Похоже, природа не просто даёт говорящие Знаки, но уже криком кричит. Но… не слышим! Не видим! Не хотим ничего знать!
Реальность становится всё трагичнее и анекдотичнее – одновременно. Почти как при КПСС.
Боги
И снова мы в зоне, где ржавые оси
Людские сердца, как шампуры, прошили,
Где бронзовой дланью маячит Иосиф —
Его превосходительство
Джугашвили.
Мы странно, так странно
без воздуха живы —
Анаэробные, многорукие Шивы.
Мы даже любить умудряемся в зоне,
Где воздуха нет в эмпирИи убогой.
О, матерь Мария! Сей возглас резонен —
Но мы многоруки
и сами как боги.
Подлодкою «Курск» затонувшее время,
Рутина кошмара (О, матерь Мария!)
Воздушный пузырь – словно Премия Гремми,
Но… быстро
заканчивается
эйфория.
Что такое пошлость в литературе
Мой коллега, один из тех, кто когда-то прошёл через шпицрутены соцреализма, написал в Фэйсбуке: «Мой трудовой стаж исчислялся со дня вступления в СП, у меня была возможность иметь кабинет (два десятка метров доп. площади). Наконец, – и, может быть, это самое главное, – мои работы принимались или отвергались после оценки серьезными критиками (опять же – профессиональными!). Управление качеством (в том числе жесткое издательское сито) позволяло мне с чистой совестью пользоваться вышеперечисленными „благами“ и считаться профессионалом, зарабатывая на жизнь литературным трудом».

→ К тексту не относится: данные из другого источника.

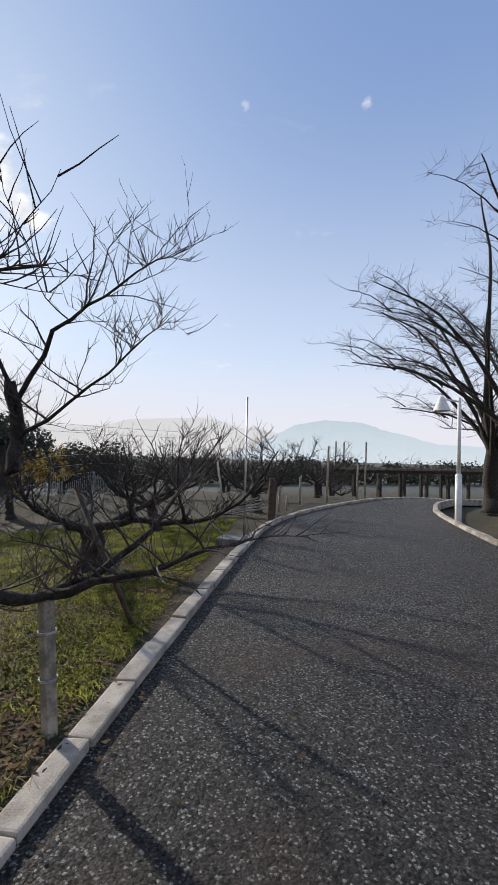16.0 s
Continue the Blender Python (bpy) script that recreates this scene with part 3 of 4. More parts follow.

А вот мне думается иначе. Писательский кабинет, стаж, контроль за качеством, зарплата за просеянные через издательское сито книги, – если всё это критерии профессионализма, то, как так могло произойти, что при смене политики все профессионалы вдруг перестали быть таковыми? Значит, производился контроль не за качеством литературы, а проверялось многоступенчато что-то другое? Видимо, соответствие политической линии? Сменилась политика, и новая политика предложила новые критерии для литературы. Вместо соответствия писателя генеральной линии партии, теперь необходимо соответствие рынку. Так что такое профессионал в литературе? Профессионал тот, кто работает на идеологию государства, получая за это зарплату, или тот, кто выдаёт тексты, которые можно продать? Если и тот, и другой профессионалы, значит, литература – просто товар. А те, кто занимается производством такого товара – подмастерья. Мастером же в литературе становится лишь тот, кто умеет свободно мыслить и не зависит ни от кого, кроме бога. Государство при социализме (ленинизме, сталинизме, брежневизме) и теперешний рынок делают одно и то же – управляют процессом творчества, только с помощью разных рычагов. Одно ничуть не лучше другого. Тогда литература была товаром, который заказывало государство, теперь заказчик – рынок. Тогда государство сжирало таланты и ломало судьбы и жизни, теперь это делает рынок. Так что ничего не изменилось – только тогда спросом пользовались одни профессионалы, а теперь – другие. Вот и вся разница. Соответствовать линии партии ничуть не меньшая пошлость, чем соответствие рынку. Настоящая же литература обычно взрастает вне товарных отношений. Это истина, и не видят её лишь те, кто прошёл идеологическую дрессуру КПСС. Они так и не поняли, что произошло за последние 25 лет. Но, Михаил Афанасьевич, ваш Мастер жив, несмотря на всенощные труды шариковых.